**RECORDS FOR PROCESSING**
* begin *

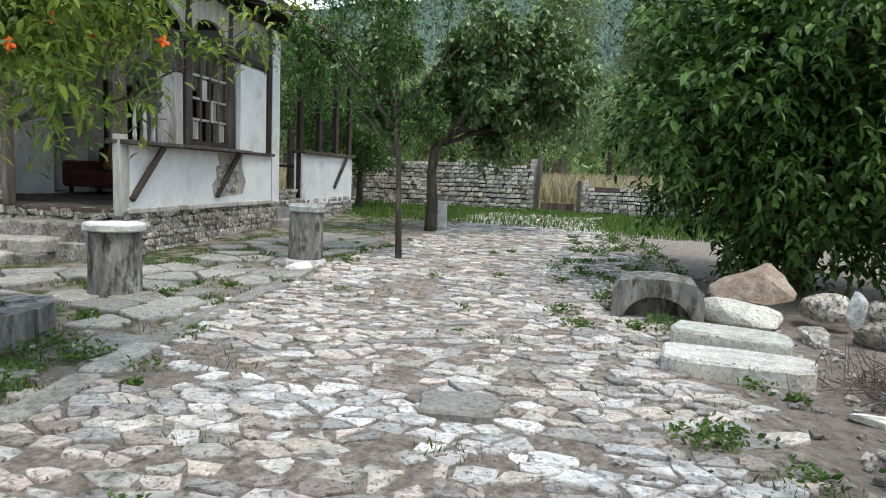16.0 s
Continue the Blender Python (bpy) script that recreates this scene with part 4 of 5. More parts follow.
flat_slab("long_slab", -3.36, 15.25, 0.06, 0.23, 0.88, 0.42, 6, M["pitted"], "long worn pale limestone slab lying by the lane")
flat_slab("long_slab", -3.42, 15.66, 0.06, 0.30, 0.74, 0.36, 3, M["pitted"], "shorter pale limestone slab lying by the lane")
lone_rock("flat_stone", -2.65, 14.75, 0.12, (0.42, 0.2, 0.10), -10, M["marble"], "small flat white stone on bare earth")
lone_rock("boulder", -3.3, 17.0, 0.42, (0.68, 0.42, 0.46), 20, M["brownrock"], "ochre boulder under the bush")
lone_rock("boulder", -3.35, 16.85, 0.22, (0.75, 0.40, 0.34), 0, M["pitted"], "pale boulder under the bush")
for x, y, zz, sz in ((-2.75, 17.0, .28, .4), (-2.35, 17.3, .26, .34), (-2.0, 17.0, .24, .3), (-2.45, 16.6, .22, .42), (-1.9, 16.5, .2, .36), (-1.6, 16.9, .26, .3), (-2.9, 16.45, .18, .3)):
    lone_rock("garden_stone", x, y, zz, (sz * 1.2, sz * 0.8, sz * 0.7), x * 80, M["rubble"], "rubble stone edging the bush bed")["group"] = "stones edging the bush bed"
lone_rock("upright_stone", -2.62, 16.75, 0.36, (0.14, 0.10, 0.36), 10, M["greystone"], "small upright grey stone")
lone_rock("white_post", -2.12, 12.55, 0.10, (0.90, 0.16, 0.18), 108, M["marble"], "long white stone lying at the lane's edge")
lone_rock("kerb_end_stone", -7.95, 16.55, 0.19, (0.30, 0.22, 0.16), 20, M["marble"], "white stone at the end of the kerb")


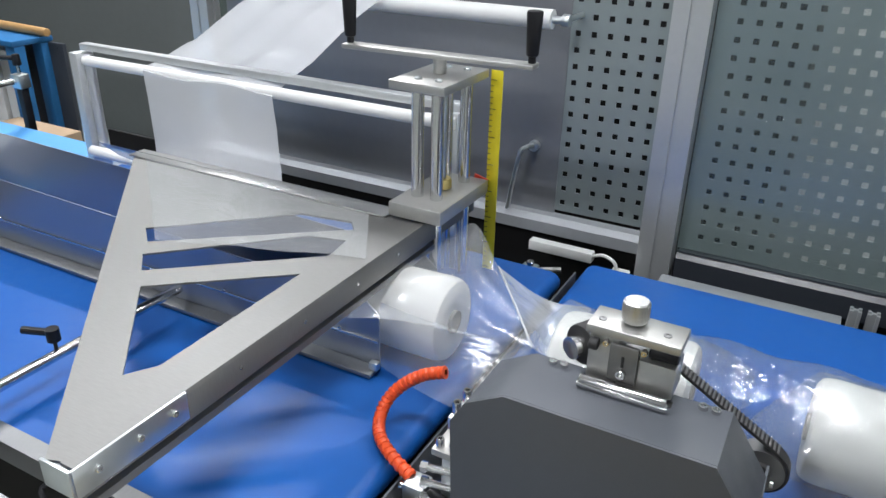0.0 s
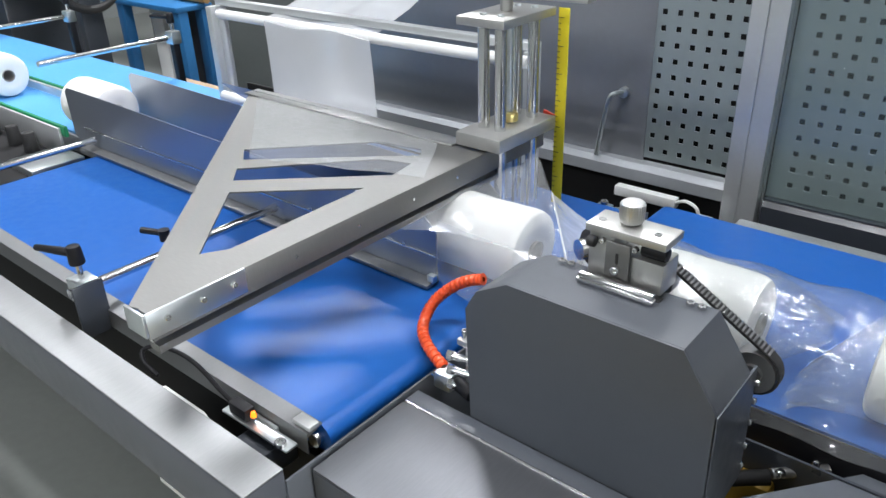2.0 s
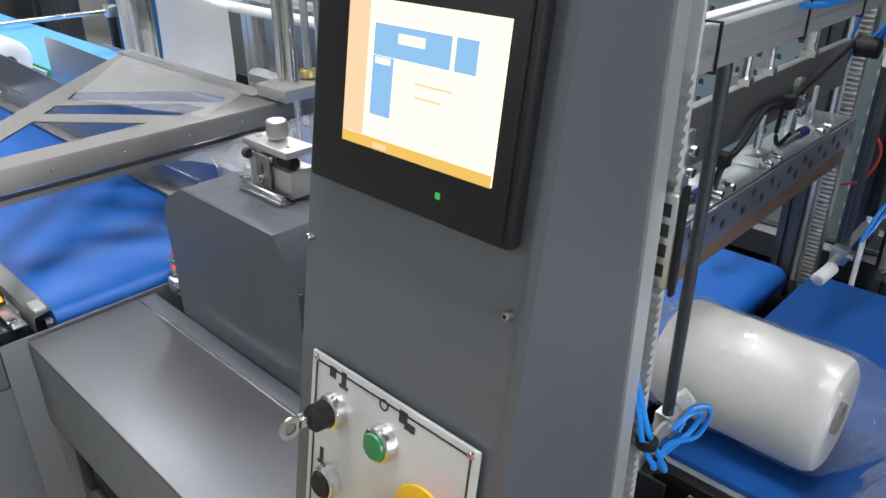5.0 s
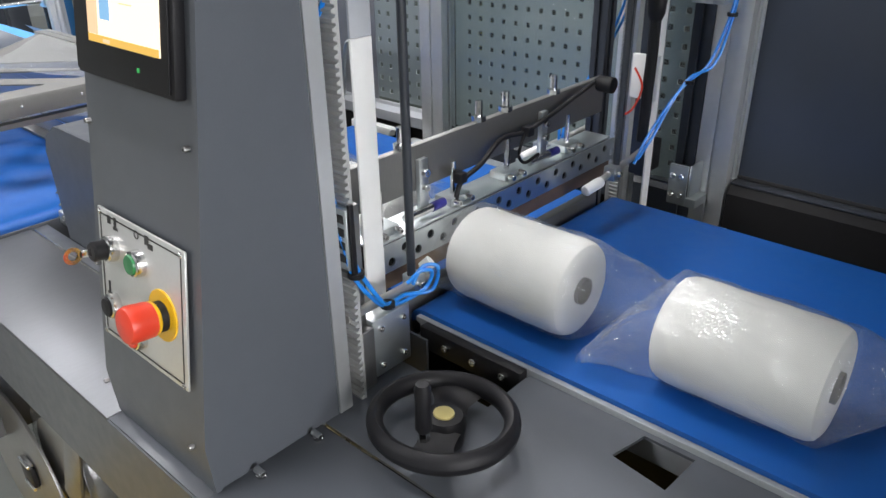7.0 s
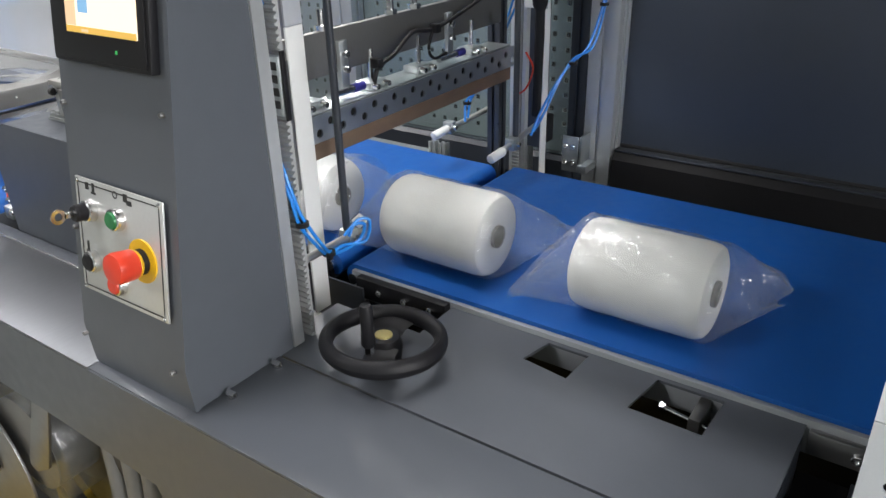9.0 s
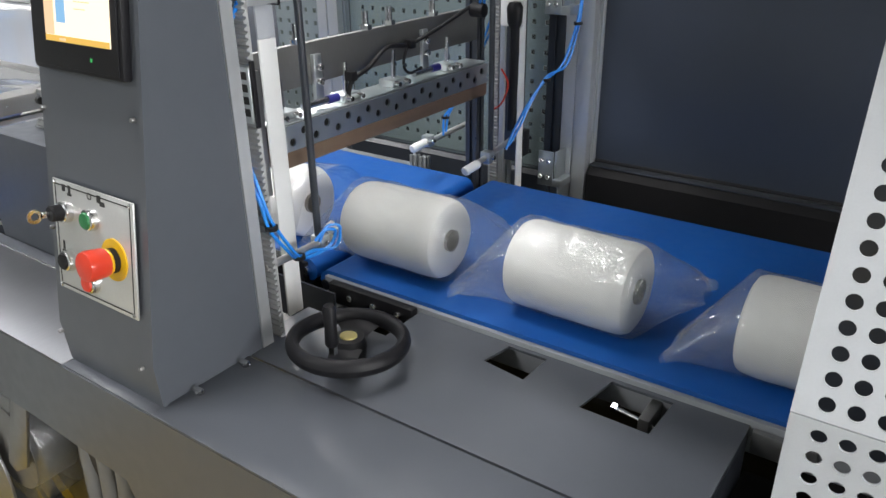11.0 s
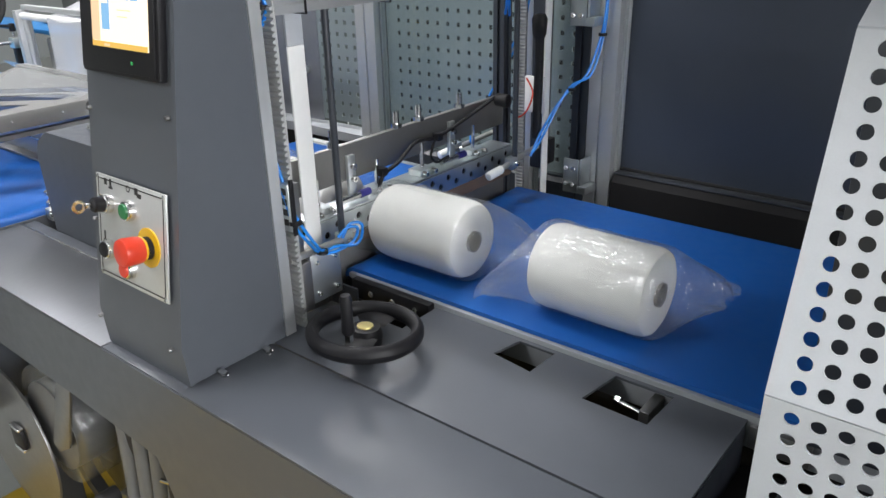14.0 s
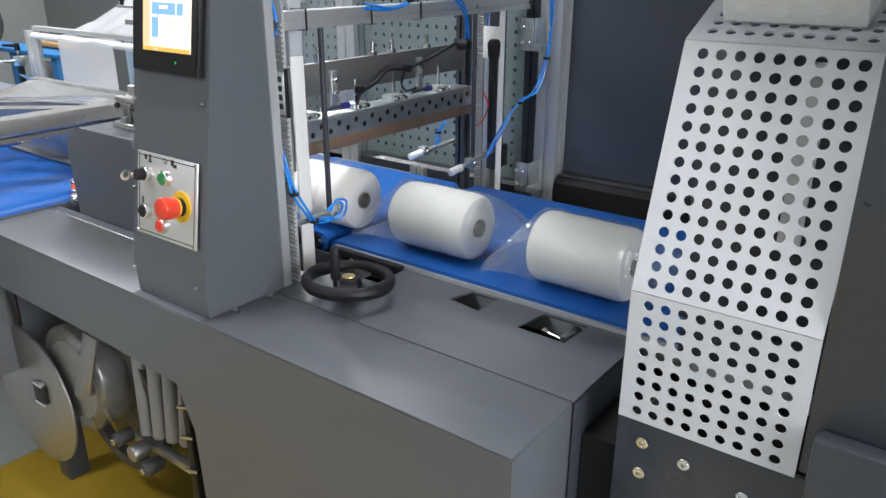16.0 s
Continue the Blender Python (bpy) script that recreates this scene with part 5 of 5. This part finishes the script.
# advance of the roll train
TRAIN = [(0.0, 0.0), (0.25, 0.0), (0.5, 0.0), (3.2, 0.0), (3.7, 0.02), (4.3, 0.15), (4.9, 0.26), (5.3, 0.305), (5.5, 0.330), (6.0, 0.363), (6.5, 0.333), (7.0, 0.320), (7.5, 0.304), (8.0, 0.302), (8.5, 0.302), (8.8, 0.312),
         (9.0, 0.330), (9.2, 0.375), (9.7, 0.50), (10.2, 0.60), (10.8, 0.628), (11.3, 0.628), (12.1, 0.628), (12.3, 0.650), (12.5, 0.687), (12.7, 0.680), (13.0, 0.665), (13.5, 0.652), (14.0, 0.638),
         (15.0, 0.637), (15.4, 0.640), (15.6, 0.660), (15.8, 0.700), (16.0, 0.747)]
START = {"A": -0.850, "B": -0.505, "C": -0.180, "D": 0.138, "E": 0.456}


LEAVE = {"E": (6.0, [(6.3, 0.87), (6.6, 0.97), (7.0, 1.14), (7.6, 1.40), (8.4, 1.70), (16.0, 1.90)]), "D": (12.5, [(12.7, 0.862), (12.9, 0.885), (13.1, 0.92), (13.3, 0.965), (13.6, 1.06), (14.2, 1.22), (16.0, 1.45)])}


EARLY = {"B": 0.020, "C": 0.034}


def roll_y(x):
    return 0.490 if x > -1.9 else 0.50


def motions():
    for key_, x0 in START.items():
        rows = []
        for t, s in TRAIN:
            x = x0 + s - 0.056 * max(0.0, 1 - t / 0.5) + EARLY.get(key_, 0.0) * min(1.0, max(0.0, (5.0 - t) / 1.8))
            if key_ == "A":
                x += 0.030 * min(1.0, max(0.0, (t - 3.2) / 2.1))
            if key_ == "D":
                x += 0.024 * min(1.0, max(0.0, (t - 6.8) / 1.5))
            if key_ == "C":
                x += 0.012 * min(1.0, max(0.0, t - 13.0))
            rows.append((t, pose(x, roll_y(x), ZB + 0.0015)))
        if key_ in LEAVE:
            t0, tail_rows = LEAVE[key_]
            rows = [row for row in rows if row[0] <= t0] + [(t, pose(x, roll_y(x), ZB + 0.0015)) for t, x in tail_rows]
        walk(ROLLS[key_], rows)
    for key_, pts in (("U", [(0.0, -2.19), (3.2, -2.19), (3.9, -1.75), (4.7, -1.15), (5.3, -0.93), (6.0, -0.87), (9.0, -0.86), (9.8, -0.66), (10.8, -0.55), (16.0, -0.47)]),
                      ("V", [(0.0, -2.86), (3.2, -2.86), (5.3, -2.25), (9.2, -1.95), (10.2, -1.2), (11.3, -0.93), (16.0, -0.86)]),
                      ("W", [(0.0, -3.6), (3.2, -3.6), (5.3, -3.0), (9.2, -2.45), (11.3, -2.1), (16.0, -2.0)])):
        walk(ROLLS[key_], [(t, pose(x, roll_y(x), ZB + 0.0015)) for t, x in pts])
    lift_rows = [(0.0, -0.05), (0.5, -0.15), (1.0, -0.163), (1.8, -0.155), (2.4, -0.04), (2.8, 0.0), (6.0, 0.0), (6.3, -0.012), (6.5, -0.039), (6.8, -0.10), (7.0, -0.143), (7.3, -0.160), (7.6, -0.161), (8.0, -0.146),
                 (8.2, -0.11), (8.5, -0.042), (8.8, -0.003), (9.0, 0.0), (12.6, 0.0), (12.8, -0.006), (13.0, -0.017), (13.2, -0.055), (13.5, -0.121), (13.8, -0.155), (14.0, -0.163), (14.5, -0.167), (14.8, -0.12),
                 (15.0, -0.073), (15.3, -0.015), (15.5, 0.0), (16.0, 0.0)]
    walk(jaw, [(t, Matrix.Translation(JAW + Vector((0, 0, dz)))) for t, dz in lift_rows])
    walk(low_jaw, [(t, Matrix.Translation(LOW + Vector((0, 0, -0.13 * (1 + dz / 0.163))))) for t, dz in lift_rows])


motions()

* end *

**SHORT EXERCISE**
Using the records above, retype everything exactly except the pictures.

**OUTPUT**
16.0 s
Continue the Blender Python (bpy) script that recreates this scene with part 4 of 5. More parts follow.
flat_slab("long_slab", -3.36, 15.25, 0.06, 0.23, 0.88, 0.42, 6, M["pitted"], "long worn pale limestone slab lying by the lane")
flat_slab("long_slab", -3.42, 15.66, 0.06, 0.30, 0.74, 0.36, 3, M["pitted"], "shorter pale limestone slab lying by the lane")
lone_rock("flat_stone", -2.65, 14.75, 0.12, (0.42, 0.2, 0.10), -10, M["marble"], "small flat white stone on bare earth")
lone_rock("boulder", -3.3, 17.0, 0.42, (0.68, 0.42, 0.46), 20, M["brownrock"], "ochre boulder under the bush")
lone_rock("boulder", -3.35, 16.85, 0.22, (0.75, 0.40, 0.34), 0, M["pitted"], "pale boulder under the bush")
for x, y, zz, sz in ((-2.75, 17.0, .28, .4), (-2.35, 17.3, .26, .34), (-2.0, 17.0, .24, .3), (-2.45, 16.6, .22, .42), (-1.9, 16.5, .2, .36), (-1.6, 16.9, .26, .3), (-2.9, 16.45, .18, .3)):
    lone_rock("garden_stone", x, y, zz, (sz * 1.2, sz * 0.8, sz * 0.7), x * 80, M["rubble"], "rubble stone edging the bush bed")["group"] = "stones edging the bush bed"
lone_rock("upright_stone", -2.62, 16.75, 0.36, (0.14, 0.10, 0.36), 10, M["greystone"], "small upright grey stone")
lone_rock("white_post", -2.12, 12.55, 0.10, (0.90, 0.16, 0.18), 108, M["marble"], "long white stone lying at the lane's edge")
lone_rock("kerb_end_stone", -7.95, 16.55, 0.19, (0.30, 0.22, 0.16), 20, M["marble"], "white stone at the end of the kerb")


0.0 s
2.0 s
5.0 s
7.0 s
9.0 s
11.0 s
14.0 s
16.0 s
Continue the Blender Python (bpy) script that recreates this scene with part 5 of 5. This part finishes the script.
# advance of the roll train
TRAIN = [(0.0, 0.0), (0.25, 0.0), (0.5, 0.0), (3.2, 0.0), (3.7, 0.02), (4.3, 0.15), (4.9, 0.26), (5.3, 0.305), (5.5, 0.330), (6.0, 0.363), (6.5, 0.333), (7.0, 0.320), (7.5, 0.304), (8.0, 0.302), (8.5, 0.302), (8.8, 0.312),
         (9.0, 0.330), (9.2, 0.375), (9.7, 0.50), (10.2, 0.60), (10.8, 0.628), (11.3, 0.628), (12.1, 0.628), (12.3, 0.650), (12.5, 0.687), (12.7, 0.680), (13.0, 0.665), (13.5, 0.652), (14.0, 0.638),
         (15.0, 0.637), (15.4, 0.640), (15.6, 0.660), (15.8, 0.700), (16.0, 0.747)]
START = {"A": -0.850, "B": -0.505, "C": -0.180, "D": 0.138, "E": 0.456}


LEAVE = {"E": (6.0, [(6.3, 0.87), (6.6, 0.97), (7.0, 1.14), (7.6, 1.40), (8.4, 1.70), (16.0, 1.90)]), "D": (12.5, [(12.7, 0.862), (12.9, 0.885), (13.1, 0.92), (13.3, 0.965), (13.6, 1.06), (14.2, 1.22), (16.0, 1.45)])}


EARLY = {"B": 0.020, "C": 0.034}


def roll_y(x):
    return 0.490 if x > -1.9 else 0.50


def motions():
    for key_, x0 in START.items():
        rows = []
        for t, s in TRAIN:
            x = x0 + s - 0.056 * max(0.0, 1 - t / 0.5) + EARLY.get(key_, 0.0) * min(1.0, max(0.0, (5.0 - t) / 1.8))
            if key_ == "A":
                x += 0.030 * min(1.0, max(0.0, (t - 3.2) / 2.1))
            if key_ == "D":
                x += 0.024 * min(1.0, max(0.0, (t - 6.8) / 1.5))
            if key_ == "C":
                x += 0.012 * min(1.0, max(0.0, t - 13.0))
            rows.append((t, pose(x, roll_y(x), ZB + 0.0015)))
        if key_ in LEAVE:
            t0, tail_rows = LEAVE[key_]
            rows = [row for row in rows if row[0] <= t0] + [(t, pose(x, roll_y(x), ZB + 0.0015)) for t, x in tail_rows]
        walk(ROLLS[key_], rows)
    for key_, pts in (("U", [(0.0, -2.19), (3.2, -2.19), (3.9, -1.75), (4.7, -1.15), (5.3, -0.93), (6.0, -0.87), (9.0, -0.86), (9.8, -0.66), (10.8, -0.55), (16.0, -0.47)]),
                      ("V", [(0.0, -2.86), (3.2, -2.86), (5.3, -2.25), (9.2, -1.95), (10.2, -1.2), (11.3, -0.93), (16.0, -0.86)]),
                      ("W", [(0.0, -3.6), (3.2, -3.6), (5.3, -3.0), (9.2, -2.45), (11.3, -2.1), (16.0, -2.0)])):
        walk(ROLLS[key_], [(t, pose(x, roll_y(x), ZB + 0.0015)) for t, x in pts])
    lift_rows = [(0.0, -0.05), (0.5, -0.15), (1.0, -0.163), (1.8, -0.155), (2.4, -0.04), (2.8, 0.0), (6.0, 0.0), (6.3, -0.012), (6.5, -0.039), (6.8, -0.10), (7.0, -0.143), (7.3, -0.160), (7.6, -0.161), (8.0, -0.146),
                 (8.2, -0.11), (8.5, -0.042), (8.8, -0.003), (9.0, 0.0), (12.6, 0.0), (12.8, -0.006), (13.0, -0.017), (13.2, -0.055), (13.5, -0.121), (13.8, -0.155), (14.0, -0.163), (14.5, -0.167), (14.8, -0.12),
                 (15.0, -0.073), (15.3, -0.015), (15.5, 0.0), (16.0, 0.0)]
    walk(jaw, [(t, Matrix.Translation(JAW + Vector((0, 0, dz)))) for t, dz in lift_rows])
    walk(low_jaw, [(t, Matrix.Translation(LOW + Vector((0, 0, -0.13 * (1 + dz / 0.163))))) for t, dz in lift_rows])


motions()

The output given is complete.